TASK:
Copy every line that mentions the word "scene".

───── THE DATA ─────

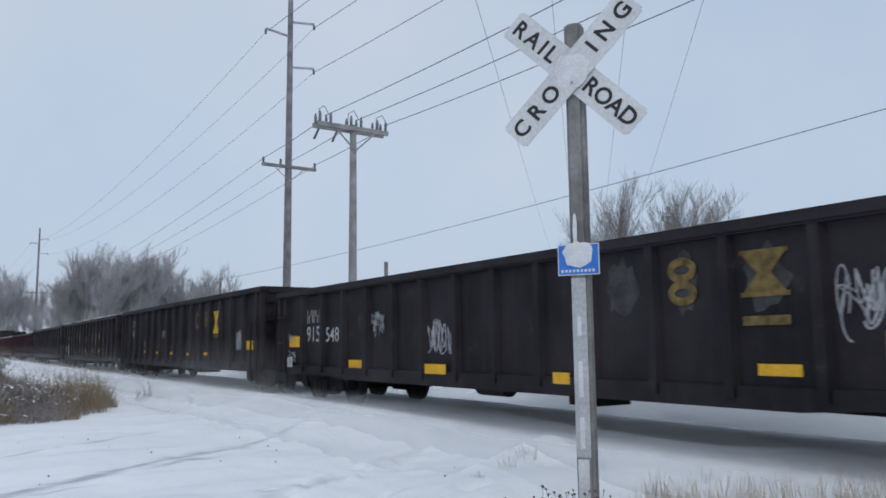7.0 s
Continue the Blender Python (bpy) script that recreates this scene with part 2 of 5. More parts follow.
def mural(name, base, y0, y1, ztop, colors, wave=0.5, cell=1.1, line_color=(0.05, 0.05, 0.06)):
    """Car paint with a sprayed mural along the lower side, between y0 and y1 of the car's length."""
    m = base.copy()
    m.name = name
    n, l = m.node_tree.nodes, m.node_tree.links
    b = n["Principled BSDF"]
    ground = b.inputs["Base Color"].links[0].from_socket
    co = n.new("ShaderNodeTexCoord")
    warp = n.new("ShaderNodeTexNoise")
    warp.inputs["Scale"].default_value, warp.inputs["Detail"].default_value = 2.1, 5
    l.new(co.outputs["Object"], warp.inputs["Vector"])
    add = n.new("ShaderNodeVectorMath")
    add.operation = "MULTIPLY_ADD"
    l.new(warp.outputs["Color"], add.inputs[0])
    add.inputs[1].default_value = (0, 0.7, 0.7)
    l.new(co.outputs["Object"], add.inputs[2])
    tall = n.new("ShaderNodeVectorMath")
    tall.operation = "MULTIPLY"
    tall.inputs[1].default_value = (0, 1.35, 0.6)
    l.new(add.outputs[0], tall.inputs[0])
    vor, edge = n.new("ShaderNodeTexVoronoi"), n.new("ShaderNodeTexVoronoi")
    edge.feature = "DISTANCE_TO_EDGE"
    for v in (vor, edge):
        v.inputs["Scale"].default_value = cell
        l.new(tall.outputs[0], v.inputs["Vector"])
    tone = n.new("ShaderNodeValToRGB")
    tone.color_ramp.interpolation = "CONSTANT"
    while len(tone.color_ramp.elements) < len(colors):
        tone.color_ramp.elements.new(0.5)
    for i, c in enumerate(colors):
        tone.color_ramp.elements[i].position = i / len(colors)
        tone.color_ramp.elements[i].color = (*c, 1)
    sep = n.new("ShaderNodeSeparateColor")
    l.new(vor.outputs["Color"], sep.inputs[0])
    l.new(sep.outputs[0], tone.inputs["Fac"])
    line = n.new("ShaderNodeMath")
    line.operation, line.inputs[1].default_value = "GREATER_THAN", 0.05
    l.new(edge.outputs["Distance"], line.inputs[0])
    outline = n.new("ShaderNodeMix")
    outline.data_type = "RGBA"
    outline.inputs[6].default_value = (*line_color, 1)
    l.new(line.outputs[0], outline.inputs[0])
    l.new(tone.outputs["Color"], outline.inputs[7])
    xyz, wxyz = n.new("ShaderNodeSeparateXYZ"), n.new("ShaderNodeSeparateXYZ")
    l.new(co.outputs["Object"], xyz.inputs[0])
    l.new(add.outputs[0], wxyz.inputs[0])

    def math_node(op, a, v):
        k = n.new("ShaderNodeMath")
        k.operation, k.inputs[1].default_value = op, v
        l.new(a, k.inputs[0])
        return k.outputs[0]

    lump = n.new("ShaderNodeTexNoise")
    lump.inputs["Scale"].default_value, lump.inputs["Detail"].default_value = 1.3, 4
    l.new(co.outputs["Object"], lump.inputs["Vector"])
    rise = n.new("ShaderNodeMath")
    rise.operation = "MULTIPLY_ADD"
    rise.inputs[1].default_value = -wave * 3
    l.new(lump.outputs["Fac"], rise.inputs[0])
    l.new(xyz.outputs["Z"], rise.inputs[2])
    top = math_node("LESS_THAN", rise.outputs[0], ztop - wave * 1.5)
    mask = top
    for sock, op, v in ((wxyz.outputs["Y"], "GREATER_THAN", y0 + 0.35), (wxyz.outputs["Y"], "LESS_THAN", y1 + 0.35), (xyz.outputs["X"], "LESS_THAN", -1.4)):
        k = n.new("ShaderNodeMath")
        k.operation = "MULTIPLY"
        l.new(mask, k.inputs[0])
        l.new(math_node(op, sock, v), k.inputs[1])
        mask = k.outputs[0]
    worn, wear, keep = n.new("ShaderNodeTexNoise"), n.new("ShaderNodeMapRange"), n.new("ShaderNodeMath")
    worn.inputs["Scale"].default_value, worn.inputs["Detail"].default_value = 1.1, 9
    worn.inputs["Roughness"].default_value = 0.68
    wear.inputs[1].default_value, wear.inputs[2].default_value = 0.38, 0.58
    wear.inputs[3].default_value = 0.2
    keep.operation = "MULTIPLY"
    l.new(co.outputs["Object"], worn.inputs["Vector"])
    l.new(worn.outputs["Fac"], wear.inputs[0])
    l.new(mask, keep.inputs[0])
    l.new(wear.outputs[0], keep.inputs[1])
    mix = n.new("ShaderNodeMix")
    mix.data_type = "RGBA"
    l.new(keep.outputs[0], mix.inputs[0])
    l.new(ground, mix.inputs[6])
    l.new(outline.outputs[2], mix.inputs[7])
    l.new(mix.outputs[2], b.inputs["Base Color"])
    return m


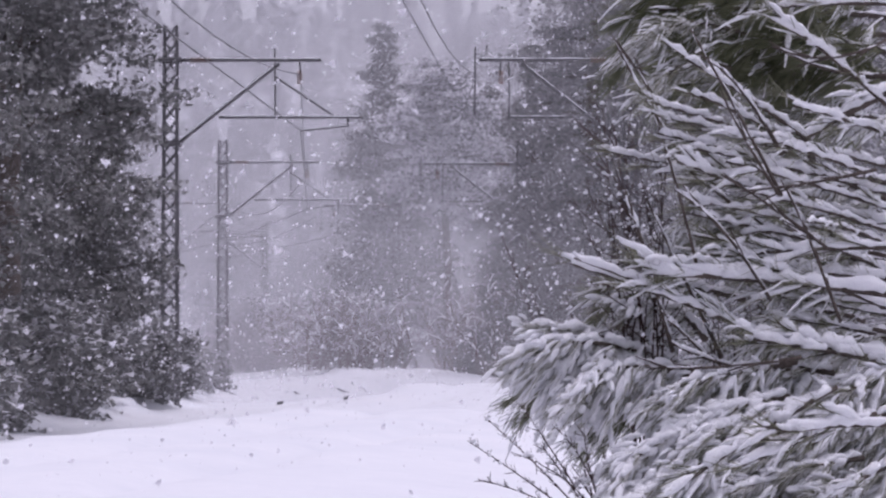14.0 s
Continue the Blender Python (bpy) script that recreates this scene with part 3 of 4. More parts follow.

─────

TASK RESULT:
Continue the Blender Python (bpy) script that recreates this scene with part 2 of 5. More parts follow.
Continue the Blender Python (bpy) script that recreates this scene with part 3 of 4. More parts follow.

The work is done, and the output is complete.